▸ WRITTEN TASK:
Starting at the first line of the listing below, repeat each line exactly until the line containing "q.make_compatible(carried.rotation_quaternion)", which you include. Leave out pictures.

▸ SUPPLIED INFORMATION:
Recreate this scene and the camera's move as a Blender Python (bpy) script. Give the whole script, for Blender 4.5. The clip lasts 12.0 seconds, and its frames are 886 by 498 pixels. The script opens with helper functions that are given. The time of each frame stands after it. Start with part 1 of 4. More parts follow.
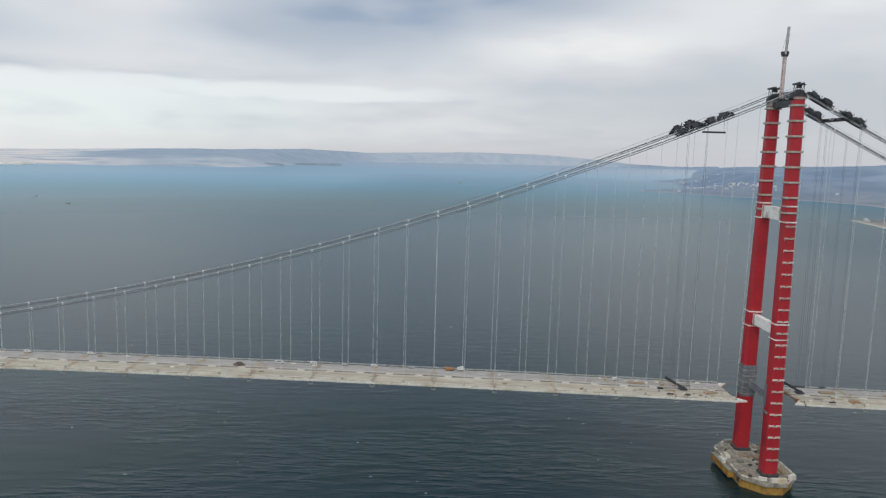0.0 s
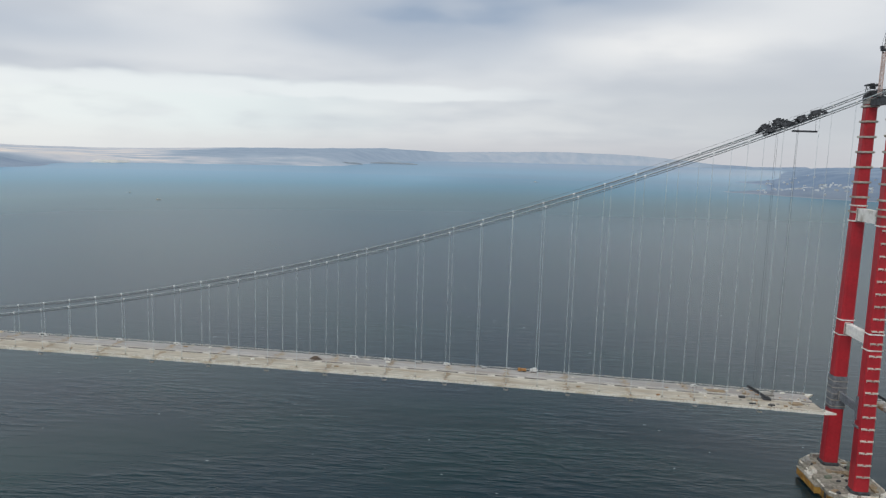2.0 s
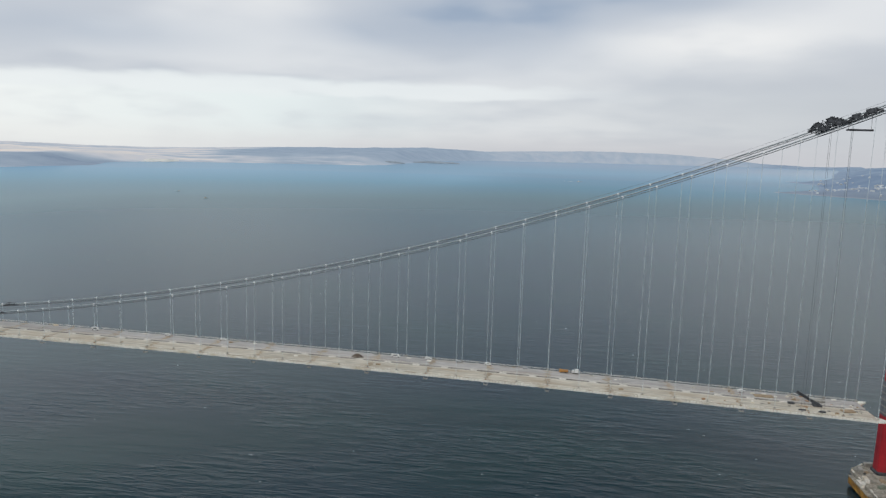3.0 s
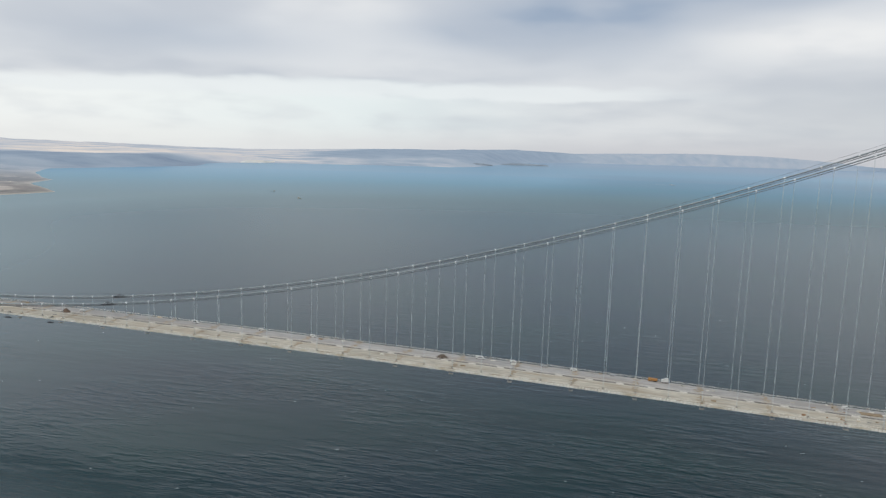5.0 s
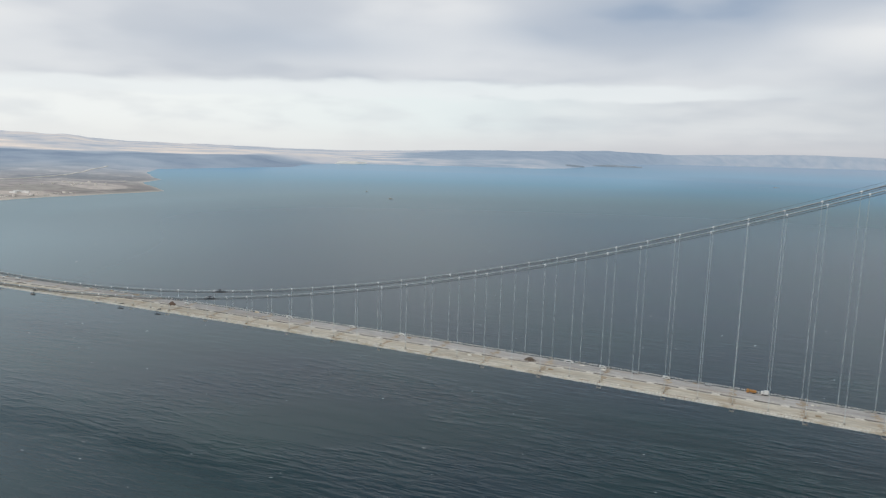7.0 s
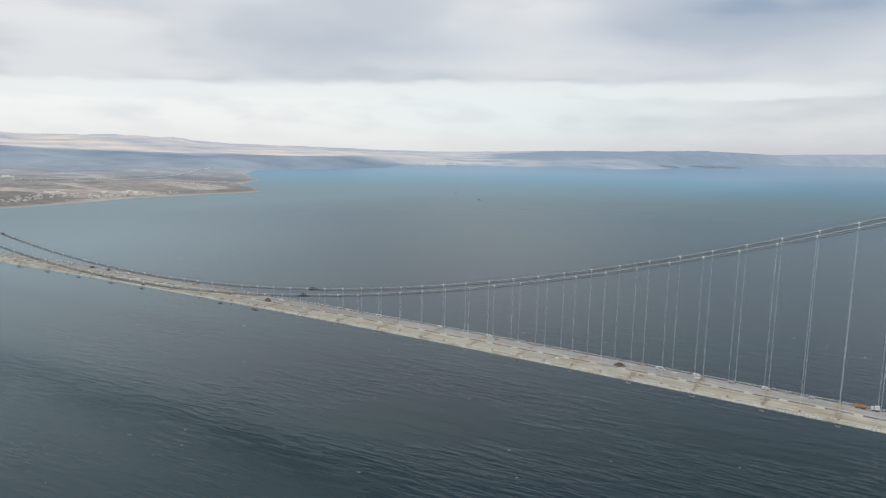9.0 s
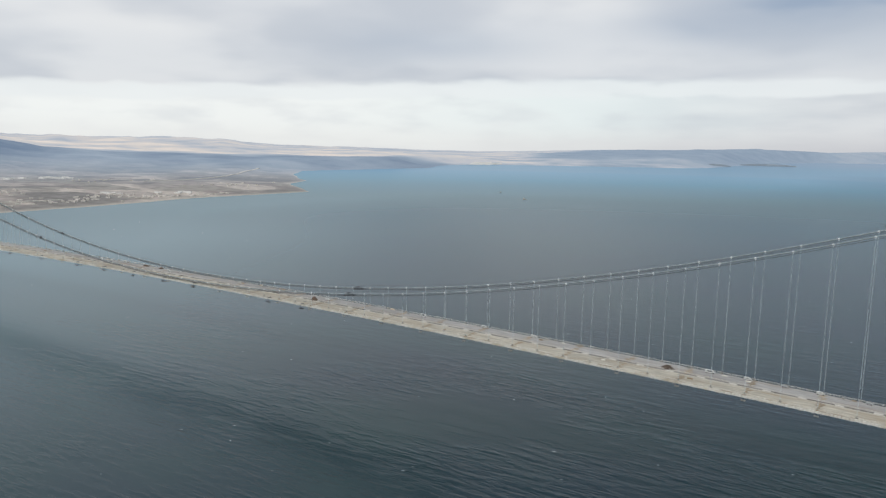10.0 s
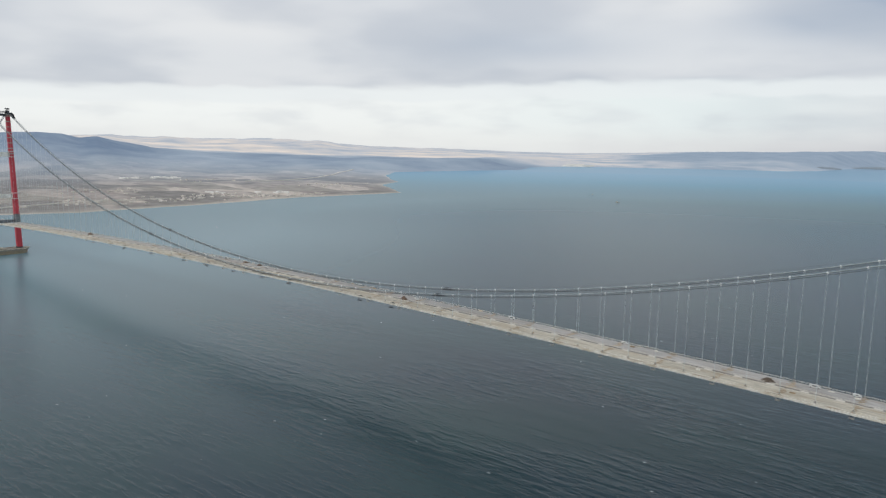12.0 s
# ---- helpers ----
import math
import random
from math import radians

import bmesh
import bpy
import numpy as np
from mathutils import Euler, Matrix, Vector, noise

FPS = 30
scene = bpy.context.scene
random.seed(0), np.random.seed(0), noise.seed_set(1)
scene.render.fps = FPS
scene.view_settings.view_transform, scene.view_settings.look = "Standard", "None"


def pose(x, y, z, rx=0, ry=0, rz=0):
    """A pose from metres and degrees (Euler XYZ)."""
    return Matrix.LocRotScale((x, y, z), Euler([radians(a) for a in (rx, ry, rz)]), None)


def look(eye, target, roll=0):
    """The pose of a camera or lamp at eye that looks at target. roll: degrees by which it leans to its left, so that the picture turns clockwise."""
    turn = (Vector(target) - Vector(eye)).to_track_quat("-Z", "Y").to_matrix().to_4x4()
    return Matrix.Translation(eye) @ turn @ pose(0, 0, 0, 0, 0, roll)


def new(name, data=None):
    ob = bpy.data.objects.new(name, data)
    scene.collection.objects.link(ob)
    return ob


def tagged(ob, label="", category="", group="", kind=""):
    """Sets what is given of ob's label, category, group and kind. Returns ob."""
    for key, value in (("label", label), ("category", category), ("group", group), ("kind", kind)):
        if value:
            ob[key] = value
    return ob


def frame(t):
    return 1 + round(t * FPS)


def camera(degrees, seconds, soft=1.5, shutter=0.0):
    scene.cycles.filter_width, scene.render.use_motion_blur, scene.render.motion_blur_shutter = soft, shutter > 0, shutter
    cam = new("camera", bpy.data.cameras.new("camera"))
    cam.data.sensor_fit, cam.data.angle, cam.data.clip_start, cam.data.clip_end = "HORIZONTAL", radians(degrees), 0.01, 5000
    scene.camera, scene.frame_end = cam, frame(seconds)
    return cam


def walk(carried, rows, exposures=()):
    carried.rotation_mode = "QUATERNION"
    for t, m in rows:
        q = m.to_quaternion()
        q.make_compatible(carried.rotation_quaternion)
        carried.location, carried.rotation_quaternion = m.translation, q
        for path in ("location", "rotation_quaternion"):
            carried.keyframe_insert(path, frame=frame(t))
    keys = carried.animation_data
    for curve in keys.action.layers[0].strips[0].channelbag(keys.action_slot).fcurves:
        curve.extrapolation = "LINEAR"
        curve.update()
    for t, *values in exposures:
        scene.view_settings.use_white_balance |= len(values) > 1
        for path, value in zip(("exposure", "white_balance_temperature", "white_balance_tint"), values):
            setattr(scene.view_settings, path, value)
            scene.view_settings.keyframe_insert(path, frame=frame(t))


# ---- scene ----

▸ ANSWER TO THE TASK:
Recreate this scene and the camera's move as a Blender Python (bpy) script. Give the whole script, for Blender 4.5. The clip lasts 12.0 seconds, and its frames are 886 by 498 pixels. The script opens with helper functions that are given. The time of each frame stands after it. Start with part 1 of 4. More parts follow.
0.0 s
2.0 s
3.0 s
5.0 s
7.0 s
9.0 s
10.0 s
12.0 s
# ---- helpers ----
import math
import random
from math import radians

import bmesh
import bpy
import numpy as np
from mathutils import Euler, Matrix, Vector, noise

FPS = 30
scene = bpy.context.scene
random.seed(0), np.random.seed(0), noise.seed_set(1)
scene.render.fps = FPS
scene.view_settings.view_transform, scene.view_settings.look = "Standard", "None"


def pose(x, y, z, rx=0, ry=0, rz=0):
    """A pose from metres and degrees (Euler XYZ)."""
    return Matrix.LocRotScale((x, y, z), Euler([radians(a) for a in (rx, ry, rz)]), None)


def look(eye, target, roll=0):
    """The pose of a camera or lamp at eye that looks at target. roll: degrees by which it leans to its left, so that the picture turns clockwise."""
    turn = (Vector(target) - Vector(eye)).to_track_quat("-Z", "Y").to_matrix().to_4x4()
    return Matrix.Translation(eye) @ turn @ pose(0, 0, 0, 0, 0, roll)


def new(name, data=None):
    ob = bpy.data.objects.new(name, data)
    scene.collection.objects.link(ob)
    return ob


def tagged(ob, label="", category="", group="", kind=""):
    """Sets what is given of ob's label, category, group and kind. Returns ob."""
    for key, value in (("label", label), ("category", category), ("group", group), ("kind", kind)):
        if value:
            ob[key] = value
    return ob


def frame(t):
    return 1 + round(t * FPS)


def camera(degrees, seconds, soft=1.5, shutter=0.0):
    scene.cycles.filter_width, scene.render.use_motion_blur, scene.render.motion_blur_shutter = soft, shutter > 0, shutter
    cam = new("camera", bpy.data.cameras.new("camera"))
    cam.data.sensor_fit, cam.data.angle, cam.data.clip_start, cam.data.clip_end = "HORIZONTAL", radians(degrees), 0.01, 5000
    scene.camera, scene.frame_end = cam, frame(seconds)
    return cam


def walk(carried, rows, exposures=()):
    carried.rotation_mode = "QUATERNION"
    for t, m in rows:
        q = m.to_quaternion()
        q.make_compatible(carried.rotation_quaternion)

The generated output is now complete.